EXERCISE DIRECTIONS: Drop the images; return everything else in the listing below exactly.

DATASET EXTRACT:
___
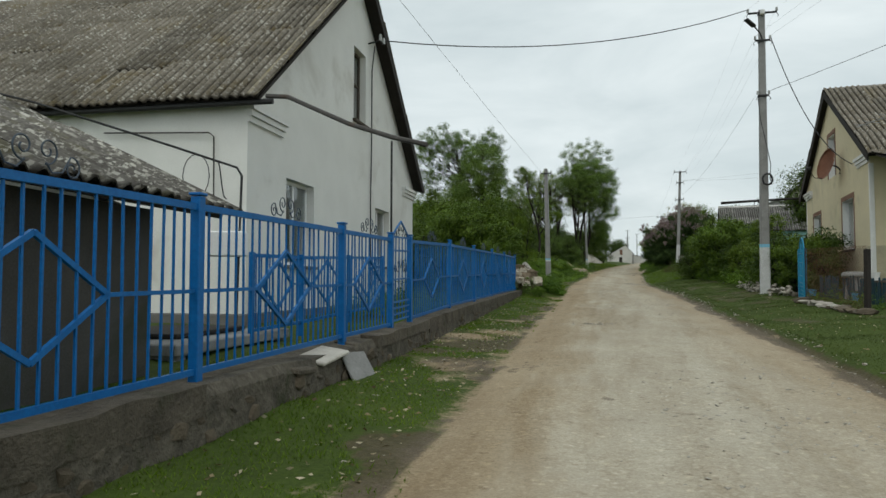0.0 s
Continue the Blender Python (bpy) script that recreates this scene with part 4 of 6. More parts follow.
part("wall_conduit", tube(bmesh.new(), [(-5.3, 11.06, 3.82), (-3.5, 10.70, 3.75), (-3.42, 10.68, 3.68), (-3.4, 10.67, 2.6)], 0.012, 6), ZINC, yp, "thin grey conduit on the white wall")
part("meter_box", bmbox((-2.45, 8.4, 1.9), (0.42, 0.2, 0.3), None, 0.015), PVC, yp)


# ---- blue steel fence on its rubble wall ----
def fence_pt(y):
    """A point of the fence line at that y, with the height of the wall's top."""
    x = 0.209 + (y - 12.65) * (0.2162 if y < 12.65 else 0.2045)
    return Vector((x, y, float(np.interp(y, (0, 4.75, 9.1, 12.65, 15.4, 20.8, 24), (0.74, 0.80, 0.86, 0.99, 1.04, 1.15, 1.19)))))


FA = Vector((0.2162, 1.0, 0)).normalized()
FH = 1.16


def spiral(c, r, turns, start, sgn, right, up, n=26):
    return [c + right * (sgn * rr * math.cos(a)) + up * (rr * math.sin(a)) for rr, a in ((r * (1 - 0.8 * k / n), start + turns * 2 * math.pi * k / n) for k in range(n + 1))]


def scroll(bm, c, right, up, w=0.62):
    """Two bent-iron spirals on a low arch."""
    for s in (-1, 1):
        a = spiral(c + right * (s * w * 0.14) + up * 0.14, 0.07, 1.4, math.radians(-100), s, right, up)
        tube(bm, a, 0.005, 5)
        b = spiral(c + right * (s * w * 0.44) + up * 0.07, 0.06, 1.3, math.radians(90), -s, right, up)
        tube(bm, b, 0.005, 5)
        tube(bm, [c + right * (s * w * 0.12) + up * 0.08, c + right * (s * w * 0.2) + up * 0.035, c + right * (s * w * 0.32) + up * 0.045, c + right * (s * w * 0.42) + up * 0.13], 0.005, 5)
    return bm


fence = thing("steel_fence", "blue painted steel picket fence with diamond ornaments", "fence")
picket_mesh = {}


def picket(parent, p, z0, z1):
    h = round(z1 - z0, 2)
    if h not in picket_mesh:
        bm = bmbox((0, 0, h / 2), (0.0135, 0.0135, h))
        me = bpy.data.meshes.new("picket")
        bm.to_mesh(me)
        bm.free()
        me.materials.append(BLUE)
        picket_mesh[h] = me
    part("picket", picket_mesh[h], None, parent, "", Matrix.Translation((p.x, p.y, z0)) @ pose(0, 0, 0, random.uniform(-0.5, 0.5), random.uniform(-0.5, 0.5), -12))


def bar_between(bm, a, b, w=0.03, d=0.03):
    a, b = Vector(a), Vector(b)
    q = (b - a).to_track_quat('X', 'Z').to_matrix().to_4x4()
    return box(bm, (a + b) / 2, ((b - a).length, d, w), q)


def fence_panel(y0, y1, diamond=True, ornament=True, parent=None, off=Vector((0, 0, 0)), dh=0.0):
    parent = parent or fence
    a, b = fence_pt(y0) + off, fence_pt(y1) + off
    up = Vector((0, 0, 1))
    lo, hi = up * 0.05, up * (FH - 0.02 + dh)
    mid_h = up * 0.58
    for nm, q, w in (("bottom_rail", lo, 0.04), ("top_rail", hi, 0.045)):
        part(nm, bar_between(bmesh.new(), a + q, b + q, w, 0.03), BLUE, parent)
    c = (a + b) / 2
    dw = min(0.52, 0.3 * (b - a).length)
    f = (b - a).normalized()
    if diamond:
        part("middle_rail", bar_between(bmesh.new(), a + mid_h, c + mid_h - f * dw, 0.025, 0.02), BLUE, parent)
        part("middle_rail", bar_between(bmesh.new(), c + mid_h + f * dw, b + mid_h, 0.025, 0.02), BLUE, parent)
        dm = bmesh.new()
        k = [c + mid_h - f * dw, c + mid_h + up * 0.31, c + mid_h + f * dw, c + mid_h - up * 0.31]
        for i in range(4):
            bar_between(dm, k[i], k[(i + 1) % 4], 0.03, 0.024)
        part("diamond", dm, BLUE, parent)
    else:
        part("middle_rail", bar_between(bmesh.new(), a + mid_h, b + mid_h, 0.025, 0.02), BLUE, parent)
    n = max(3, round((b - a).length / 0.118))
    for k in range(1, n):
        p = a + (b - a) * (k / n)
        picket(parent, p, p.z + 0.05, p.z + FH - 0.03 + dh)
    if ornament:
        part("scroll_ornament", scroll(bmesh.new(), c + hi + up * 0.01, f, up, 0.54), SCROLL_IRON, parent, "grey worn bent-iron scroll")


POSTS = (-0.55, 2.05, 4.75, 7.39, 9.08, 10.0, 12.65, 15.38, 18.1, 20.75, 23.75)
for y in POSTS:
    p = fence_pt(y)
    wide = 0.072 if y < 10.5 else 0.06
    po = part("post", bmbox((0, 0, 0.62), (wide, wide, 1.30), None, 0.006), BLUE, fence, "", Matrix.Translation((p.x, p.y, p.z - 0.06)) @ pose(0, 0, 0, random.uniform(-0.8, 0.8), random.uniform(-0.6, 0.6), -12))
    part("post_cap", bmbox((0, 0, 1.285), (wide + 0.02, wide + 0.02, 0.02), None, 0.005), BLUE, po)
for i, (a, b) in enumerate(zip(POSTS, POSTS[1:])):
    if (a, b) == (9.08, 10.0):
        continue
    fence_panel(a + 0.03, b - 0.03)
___
RESULT OF THE EXERCISE:
0.0 s
Continue the Blender Python (bpy) script that recreates this scene with part 4 of 6. More parts follow.
part("wall_conduit", tube(bmesh.new(), [(-5.3, 11.06, 3.82), (-3.5, 10.70, 3.75), (-3.42, 10.68, 3.68), (-3.4, 10.67, 2.6)], 0.012, 6), ZINC, yp, "thin grey conduit on the white wall")
part("meter_box", bmbox((-2.45, 8.4, 1.9), (0.42, 0.2, 0.3), None, 0.015), PVC, yp)


# ---- blue steel fence on its rubble wall ----
def fence_pt(y):
    """A point of the fence line at that y, with the height of the wall's top."""
    x = 0.209 + (y - 12.65) * (0.2162 if y < 12.65 else 0.2045)
    return Vector((x, y, float(np.interp(y, (0, 4.75, 9.1, 12.65, 15.4, 20.8, 24), (0.74, 0.80, 0.86, 0.99, 1.04, 1.15, 1.19)))))


FA = Vector((0.2162, 1.0, 0)).normalized()
FH = 1.16


def spiral(c, r, turns, start, sgn, right, up, n=26):
    return [c + right * (sgn * rr * math.cos(a)) + up * (rr * math.sin(a)) for rr, a in ((r * (1 - 0.8 * k / n), start + turns * 2 * math.pi * k / n) for k in range(n + 1))]


def scroll(bm, c, right, up, w=0.62):
    """Two bent-iron spirals on a low arch."""
    for s in (-1, 1):
        a = spiral(c + right * (s * w * 0.14) + up * 0.14, 0.07, 1.4, math.radians(-100), s, right, up)
        tube(bm, a, 0.005, 5)
        b = spiral(c + right * (s * w * 0.44) + up * 0.07, 0.06, 1.3, math.radians(90), -s, right, up)
        tube(bm, b, 0.005, 5)
        tube(bm, [c + right * (s * w * 0.12) + up * 0.08, c + right * (s * w * 0.2) + up * 0.035, c + right * (s * w * 0.32) + up * 0.045, c + right * (s * w * 0.42) + up * 0.13], 0.005, 5)
    return bm


fence = thing("steel_fence", "blue painted steel picket fence with diamond ornaments", "fence")
picket_mesh = {}


def picket(parent, p, z0, z1):
    h = round(z1 - z0, 2)
    if h not in picket_mesh:
        bm = bmbox((0, 0, h / 2), (0.0135, 0.0135, h))
        me = bpy.data.meshes.new("picket")
        bm.to_mesh(me)
        bm.free()
        me.materials.append(BLUE)
        picket_mesh[h] = me
    part("picket", picket_mesh[h], None, parent, "", Matrix.Translation((p.x, p.y, z0)) @ pose(0, 0, 0, random.uniform(-0.5, 0.5), random.uniform(-0.5, 0.5), -12))


def bar_between(bm, a, b, w=0.03, d=0.03):
    a, b = Vector(a), Vector(b)
    q = (b - a).to_track_quat('X', 'Z').to_matrix().to_4x4()
    return box(bm, (a + b) / 2, ((b - a).length, d, w), q)


def fence_panel(y0, y1, diamond=True, ornament=True, parent=None, off=Vector((0, 0, 0)), dh=0.0):
    parent = parent or fence
    a, b = fence_pt(y0) + off, fence_pt(y1) + off
    up = Vector((0, 0, 1))
    lo, hi = up * 0.05, up * (FH - 0.02 + dh)
    mid_h = up * 0.58
    for nm, q, w in (("bottom_rail", lo, 0.04), ("top_rail", hi, 0.045)):
        part(nm, bar_between(bmesh.new(), a + q, b + q, w, 0.03), BLUE, parent)
    c = (a + b) / 2
    dw = min(0.52, 0.3 * (b - a).length)
    f = (b - a).normalized()
    if diamond:
        part("middle_rail", bar_between(bmesh.new(), a + mid_h, c + mid_h - f * dw, 0.025, 0.02), BLUE, parent)
        part("middle_rail", bar_between(bmesh.new(), c + mid_h + f * dw, b + mid_h, 0.025, 0.02), BLUE, parent)
        dm = bmesh.new()
        k = [c + mid_h - f * dw, c + mid_h + up * 0.31, c + mid_h + f * dw, c + mid_h - up * 0.31]
        for i in range(4):
            bar_between(dm, k[i], k[(i + 1) % 4], 0.03, 0.024)
        part("diamond", dm, BLUE, parent)
    else:
        part("middle_rail", bar_between(bmesh.new(), a + mid_h, b + mid_h, 0.025, 0.02), BLUE, parent)
    n = max(3, round((b - a).length / 0.118))
    for k in range(1, n):
        p = a + (b - a) * (k / n)
        picket(parent, p, p.z + 0.05, p.z + FH - 0.03 + dh)
    if ornament:
        part("scroll_ornament", scroll(bmesh.new(), c + hi + up * 0.01, f, up, 0.54), SCROLL_IRON, parent, "grey worn bent-iron scroll")


POSTS = (-0.55, 2.05, 4.75, 7.39, 9.08, 10.0, 12.65, 15.38, 18.1, 20.75, 23.75)
for y in POSTS:
    p = fence_pt(y)
    wide = 0.072 if y < 10.5 else 0.06
    po = part("post", bmbox((0, 0, 0.62), (wide, wide, 1.30), None, 0.006), BLUE, fence, "", Matrix.Translation((p.x, p.y, p.z - 0.06)) @ pose(0, 0, 0, random.uniform(-0.8, 0.8), random.uniform(-0.6, 0.6), -12))
    part("post_cap", bmbox((0, 0, 1.285), (wide + 0.02, wide + 0.02, 0.02), None, 0.005), BLUE, po)
for i, (a, b) in enumerate(zip(POSTS, POSTS[1:])):
    if (a, b) == (9.08, 10.0):
        continue
    fence_panel(a + 0.03, b - 0.03)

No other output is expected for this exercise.